Seulement voilà, les structures de l'autre gauche, censées représenter les intérêts du peuple, ont fini, au fil de nombreuses années, par représenter davantage les intérêts de leur organisation et/ou ceux des apparatchiks à leurs directions. Ce n'est pas une science exacte, c'est la conclusion que je tire de 10 ans de militantisme, et particulièrement de ce qu'est devenu le Front de Gauche après l'élection présidentielle de 2012. Les alliances avec le PS aux élections locales, les positions timorées pour ne pas trop fâcher. Bref tout porte à croire que le collectif dans ce cadre, cherche à conserver une certaine influence, un certain pouvoir, quitte à pactiser avec les adversaires de celles et ceux qu'ils représentent. La réalité est cruelle, mais à l'autre-gauche, avant Mélenchon, plus personne n'avait de stratégie de prise du pouvoir, seulement des vues à court terme pour sauver les meubles.
Voilà comment se passent les choses d'année en année et comme elles se préparaient à se passer de nouveau. Des indécisions à n'en plus finir, des engueulades de salon de thé jusqu'à une primaire, ou un accord entre partis, désignant très tard un candidat ligoté entre des forces qui l'enserrent et condamné à un consensus mou entre leurs différentes lignes. Cette stratégie, ou cette non-stratégie puisqu'il s'agit de répéter le même processus indéfiniment, nous enterre dans les abysses de la minorité.
Être révolutionnaire
Mais dire cela ce n'est pas tout. Les plus lignards des militants sont prêts à reconnaître qu'il y a un problème. La question c'est de savoir quelle stratégie révolutionnaire il faut mettre en place. La défiance à l'égard des institutions est énorme dans notre pays. Les gens sont désabusés et ne vont plus voter. Cela tout le monde le sait.
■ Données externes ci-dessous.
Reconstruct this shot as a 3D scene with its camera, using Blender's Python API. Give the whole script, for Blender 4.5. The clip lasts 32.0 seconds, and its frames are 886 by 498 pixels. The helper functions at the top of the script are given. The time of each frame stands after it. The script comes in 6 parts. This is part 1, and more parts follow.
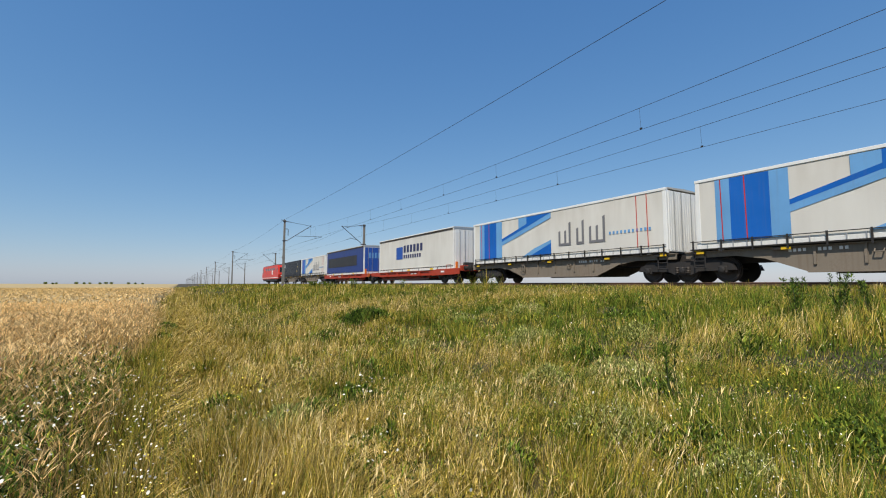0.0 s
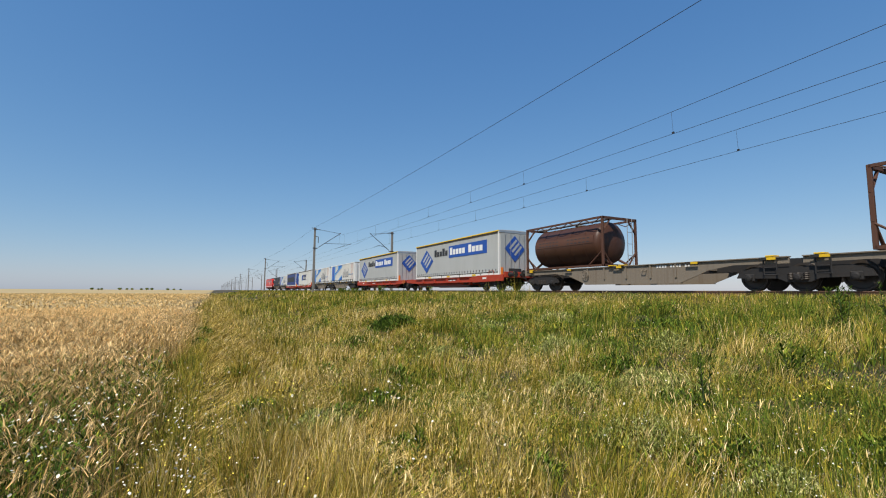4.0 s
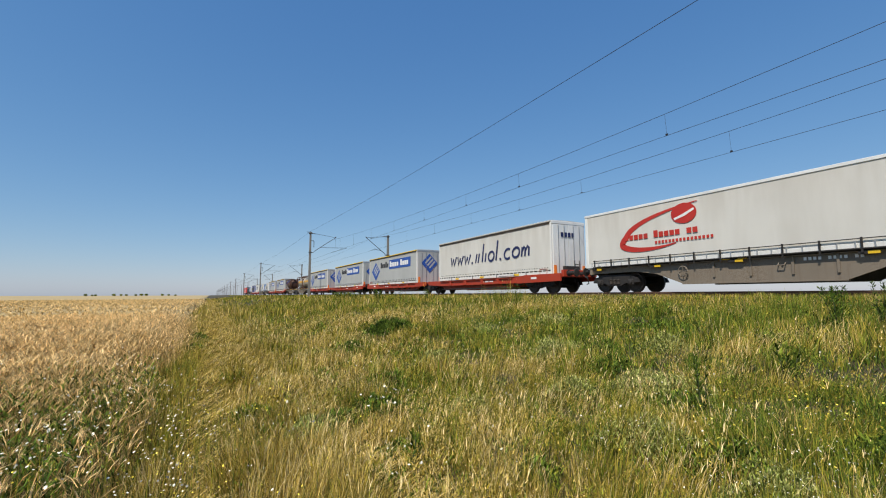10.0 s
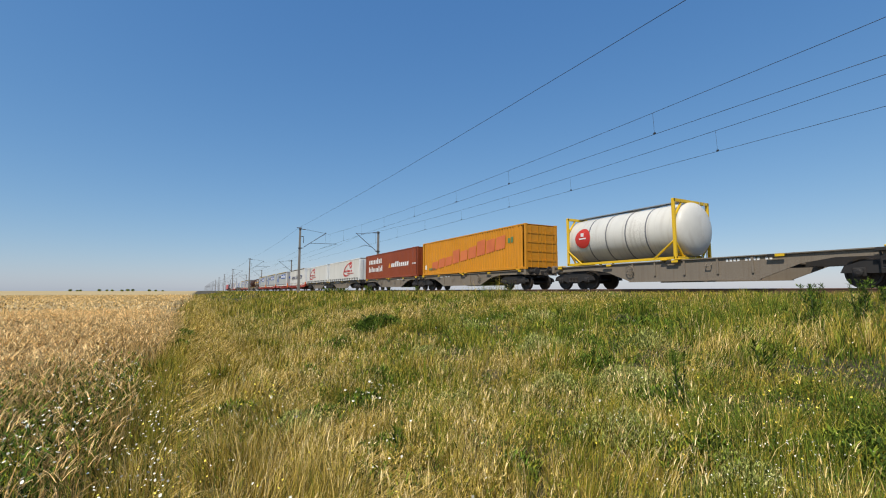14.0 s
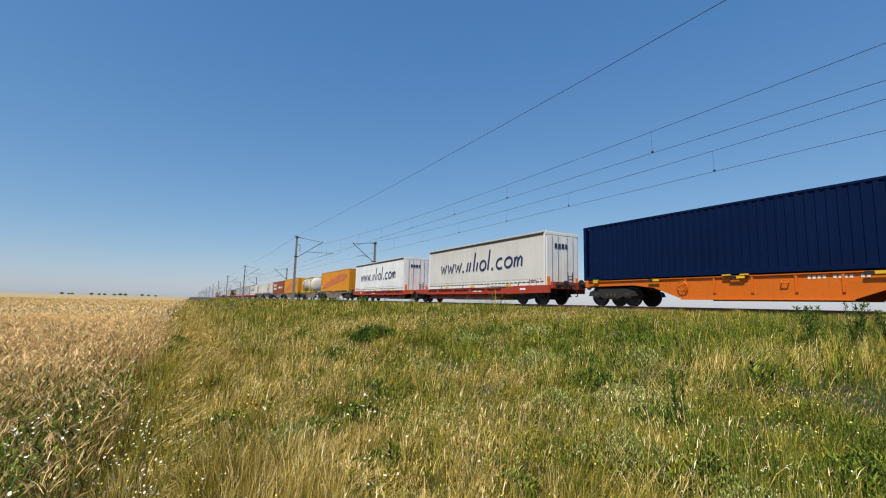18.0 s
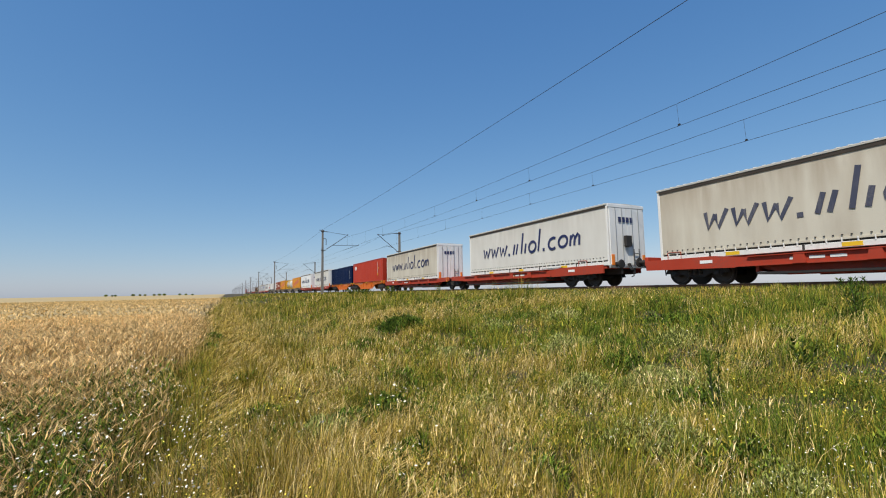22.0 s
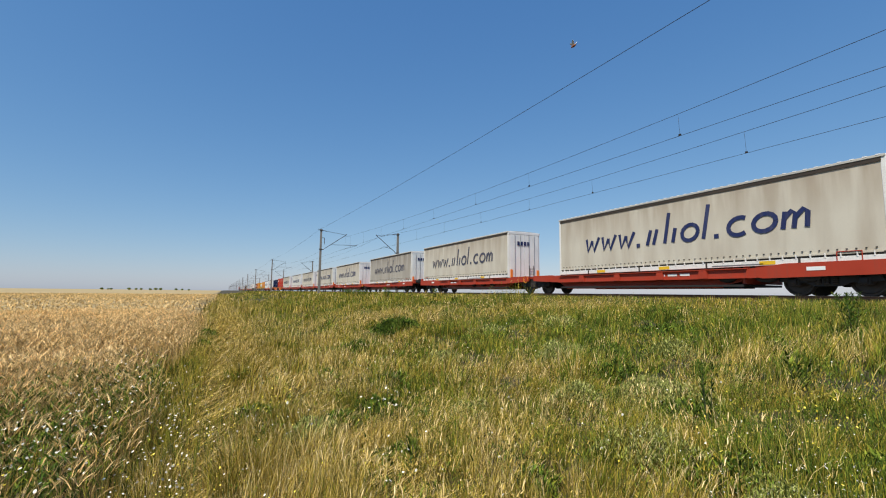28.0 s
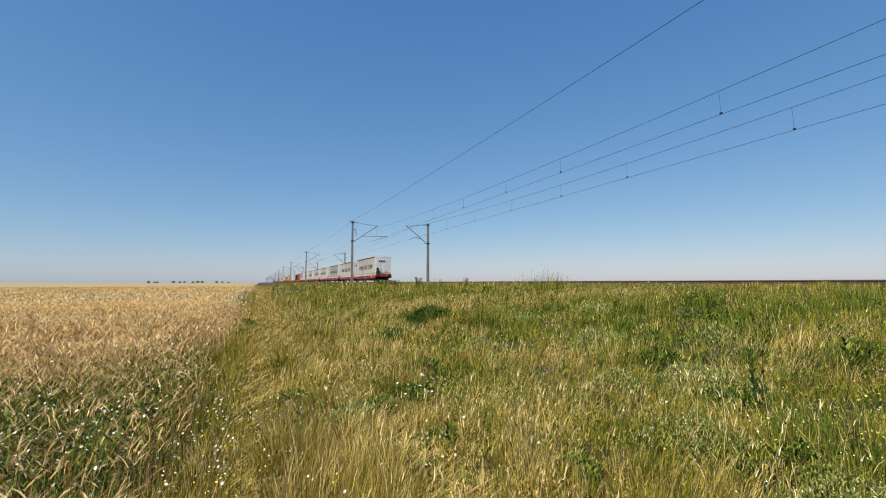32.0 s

Il faut donc refédérer les forces qui se sont résigner, remettre le feu là où les cendres ont étouffé les braises, et on ne peut pas le faire avec de vieux totems. On ne peut pas le faire en martelant qu'on est plus à gauche que le gouvernement. Ni même qu'on est la gauche, la vraie. On ne peut pas le faire avec les mêmes mots, les mêmes expression et les même programmes qu'il y a 5, 10, ou 30 ans. Il faut une stratégie et une campagne iconoclaste, qui bousculent tous les cadres de pensées pour forcer l'interrogation et le renouveau de l'intérêt du combat.
Être iconoclaste, c'est ne pas avoir peur de casser les murs, et donc ne pas avoir d'intérêt à leur conservation. Je trouve aujourd'hui les corps intermédiaires (les partis à gauche, les structures syndicales, ou parfois associatives) plus intéressées à un certain conservatisme (au nom du maintient de leur parcelle de pouvoir) qu'un Mélenchon qui ne peut ajouter à sa carrière politique, que la grisante satisfaction d'avoir été celui qui a fait effondrer le système de la 5e République.
Je trouve aujourd'hui Jean-Luc Mélenchon plus capable d'être révolutionnaire que n'importe quel parti, le sien compris. Et s'il fallait illustrer sa stratégie iconoclaste, sa candidature l'a parfaitement incarné. Plus d'encombrante « gauche » mais le « peuple » contre « L'oligarchie », plus de structures qui viennent picorer les places aux législatives, un mouvement populaire qui s'empare de la campagne. C'est ce dernier mouvement qui reste la grande question, le pari fait sur lequel tout peut être perdu : la capacité du peuple à se mobiliser sans ses corps intermédiaires.
L'opposition des partis m'évoque aujourd'hui davantage des structures boudeuses à qui on a chipé leur prérogatives, plutôt que des collectifs soucieux de représenter le peuple. C'est pourquoi je choisis le « solitaire » plutôt que les primaires. Car c'est cette stratégie qui me paraît la plus capable de devenir majoritaire.